Talvez venha daí a abismal diferença entre ela e suas colegas de geração -Roberta Sá, Mariana Aydar ou Céu, por exemplo. Cantoras nascidas em famílias endinheiradas, bebem invariavelmente em fontes masculinas - e "cultas"- do samba: Paulinho da Viola, Cartola, Nelson Cavaquinho etc.
"Tento cantar minha história de vida", diz Dhi. "O samba está se elitizando muito, virando música de universitário -como foi a bossa nova. Quando era menina eu ouvia Agepê e amava. Por que agora a gente só pode ouvir Noel Rosa?"
"Esse filé maravilhoso que é meu bofe/ Quando me toca, a minha alma quase voa/ Meu menestrel diz que me ama em cada estrofe/ Quer sempre bis, me quer feliz, com a pele boa." Alguém imaginaria alguma das discípulas de Marisa Monte cantando versos como estes?
Eles foram escritos por um homem, Paulinho Resende, 59 -o mesmo que vem abastecendo Alcione com material parecido desde pelo menos "Menino Sem Juízo", de 1979, e que já criou para ela verdadeiros clássicos do "samba mulherão", como "A Loba" e "Meu Ébano".
O compositor ressalta o teor político que pode haver embaixo deles. "É uma espécie de um escudo, de autodefesa feminina", diz. "Apesar de estarmos em 2010, a mulher ainda é muito agredida -física e psicologicamente.
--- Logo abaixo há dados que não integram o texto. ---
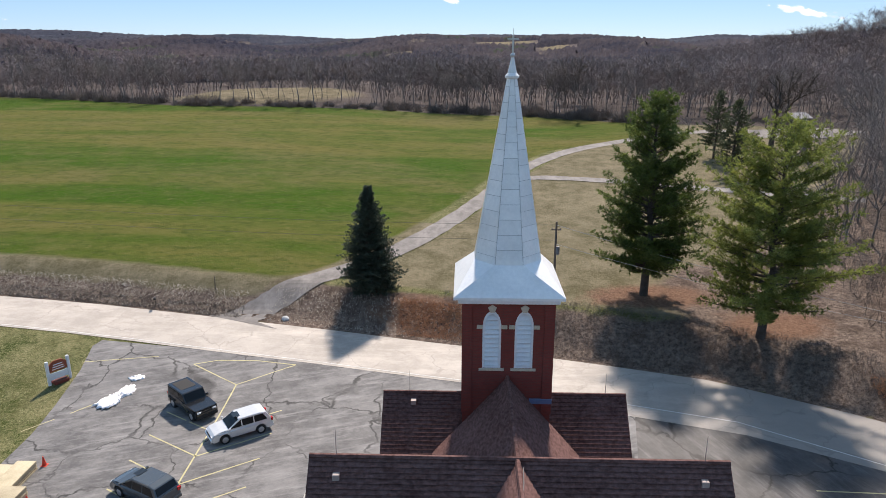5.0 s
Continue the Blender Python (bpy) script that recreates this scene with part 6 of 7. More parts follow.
slab_stone(6.25, -41.38, 0.48, 0.42, "grey")
slab_stone(6.41, -43.59, 0.53, 0.42, "rust")
slab_stone(9.39, -36.86, 0.52, 0.42, "black")
slab_stone(9.40, -38.52, 0.55, 0.42, "grey")
slab_stone(9.41, -40.03, 0.51, 0.42, "grey")
slab_stone(9.59, -41.87, 0.47, 0.42, "grey")
slab_stone(12.41, -36.08, 0.49, 0.42, "grey")
slab_stone(12.83, -42.11, 0.51, 0.42, "grey")
slab_stone(5.20, -32.08, 0.21, 0.42, "grey")
slab_stone(-14.30, -32.49, 0.35, 0.67, "pale")
slab_stone(-14.90, -29.69, 0.32, 0.45, "pale")
slab_stone(-26.46, -12.36, 0.70, 0.89, "grey")
slab_stone(15.13, -14.14, 0.64, 0.58, "pink", True, True)
slab_stone(16.29, -14.21, 0.64, 0.56, "pink", True, True)
# corner kerbs of family plots
for pts in (((3.45, -15.2), (5.05, -15.3)), ((6.55, -14.4), (6.75, -16.1), (8.3, -16.25)), ((-1.45, -21.6), (-0.4, -21.6)), ((-25.8, -6.7), (-24.6, -6.6))):
    pk_ = thing("plot_kerb", "thin pale stone kerb flush with the grass", "kerb", (0, 0, 0), 0, "plot kerbs")
    for p, q in zip(pts, pts[1:]):
        p, q = Vector((*p, 0)), Vector((*q, 0))
        n_ = Vector((-(q - p).y, (q - p).x, 0)).normalized() * 0.02
        part("strip", prism([(v.x, v.y, h1(v.x, v.y) - 0.05) for v in (p - n_, q - n_, q + n_, p + n_)], (0, 0, 0.06)), TONES["pale"], pk_)


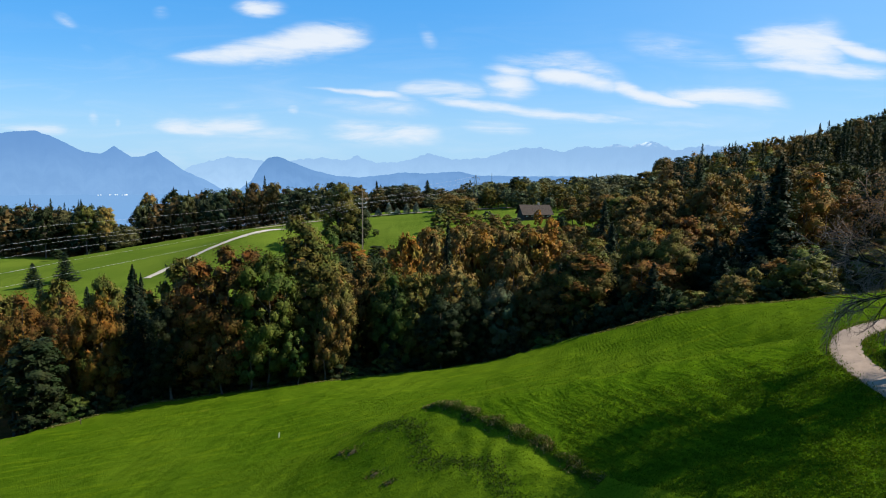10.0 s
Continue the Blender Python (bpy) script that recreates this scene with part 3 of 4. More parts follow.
make_ground()
ribbon("road", ROAD[:12], ROAD_W, ASPHALT, "narrow pale worn farm road curving through the pasture")
ribbon("road_apron", ((33.5, 57.9), (36.5, 58.9), (39.5, 60.6), (42.0, 62.6), (43.8, 64.8)), 1.9, ASPHALT, "widened worn asphalt where the farm tracks meet", 0.004, seed=8)
ribbon("upper_track", ROAD[12:], 1.0, DIRT, "brown gravel track climbing away from the farm road", seed=6)
ribbon("gravel_track", TRACK, 0.7, GRAVEL, "narrow gravel track branching off along the slope", seed=4)
FAR_TRACK = ((-123.5, 227), (-121, 236), (-111, 246), (-99, 252), (-91, 261), (-86, 272), (-82, 288), (-80, 310))
ribbon("field_track", FAR_TRACK, 1.5, PALE_GRAVEL, "pale gravel lane over the far green field", 0.25, 3.0, 0.2)
ribbon("country_road", ((-120, 352), (-70, 352), (-30, 348), (0, 342), (30, 340)), 2.4, ASPHALT, "pale country road along the foot of a wood", 0.5, 4.0)


# ---- distance: lake and mountains ----
def make_range(name, crest, radius, foot, mat, label, seed, rough):
    """A mountain range on an arc; crest gives azimuth and height angle in degrees as seen from the pasture."""
    rng = np.random.default_rng(seed)
    az = np.arange(crest[0][0], crest[-1][0], 0.09)
    el = np.interp(az, [c[0] for c in crest], [c[1] for c in crest])
    el = np.convolve(np.pad(el, 1, "edge"), [0.25, 0.5, 0.25], "valid")
    fray = np.zeros(len(az))
    for wave, amp in ((2.3, 0.05), (1.1, 0.05), (0.55, 0.035), (0.29, 0.02)):
        fray += amp * rough * np.sin(az * 6.28 / wave + rng.uniform(0, 6.28) + 1.5 * np.sin(az * 1.7 + rng.uniform(0, 6)))
    crest_z = 19 + radius * np.tan(np.radians(el + fray))
    rows = []
    for s, rad in ((0.0, -560), (0.18, -430), (0.38, -310), (0.6, -190), (0.8, -95), (0.93, -35), (1.0, 0), (0.7, 60)):
        z = foot + (crest_z - foot) * s
        wob = np.zeros(len(az))
        for wave, amp in ((3.1, 46), (1.4, 30), (0.7, 15)):
            wob += amp * np.sin(az * 6.28 / wave + rng.uniform(0, 1.2) + seed)
        rr = radius + rad + wob * min(1, (1 - s) * 3)
        a = np.radians(az)
        rows.append(np.stack([rr * np.sin(a), rr * np.cos(a), z], 1))
    v = np.stack(rows, 1)
    n, k = v.shape[:2]
    i = (np.arange(n - 1)[:, None] * k + np.arange(k - 1)[None]).reshape(-1)
    ob = new(name, mesh_of(name, v.reshape(-1, 3), np.stack([i, i + 1, i + k + 1, i + k], 1), mat, True))
    return tagged(ob, label, "mountains", kind="structure")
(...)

Quando canta essas coisas, está revidando a isso."
Não por acaso, também é dele a letra de "Eu Não Domino essa Paixão", samba que abre "Acesa", o novo álbum de Alcione. Entre o samba e o tango, termina com os quase submissos versos: "Ele me confessou: depois de um botequim, de um chope, um futebol, um samba, enfim.../ Que o seu maior prazer é voltar pra mim". Como assim? O mulherão está manso?
"Não. É uma submissão consentida", rebate Alcione. "Tenho que cantar para mulheres como eu as coisas que elas dizem para seus homens -ou, pelo menos, as coisas que gostariam de dizer. Ninguém teria coragem de cantar essas coisas há 30 anos." Nem têm hoje, ao menos em terreno sambista.
Quando foi entrevistada para essa reportagem, Alcione ainda não conhecia o trabalho de Dhi -sua primeira e, até agora, única discípula. Mas não se mostrou espantada com o fato de finalmente ter se tornado influência para a nova geração.
Por que tanta demora para que isso acontecesse? "Essas meninas [as cantoras] são muito novas", disse. "Com o tempo vão se atrevendo a impor nossa vontade. Dizer que nós também temos querer, temos nossa maneira própria de amar. Sabe aquela frase que diz que é preciso endurecer, mas sem perder a ternura? É isso aí."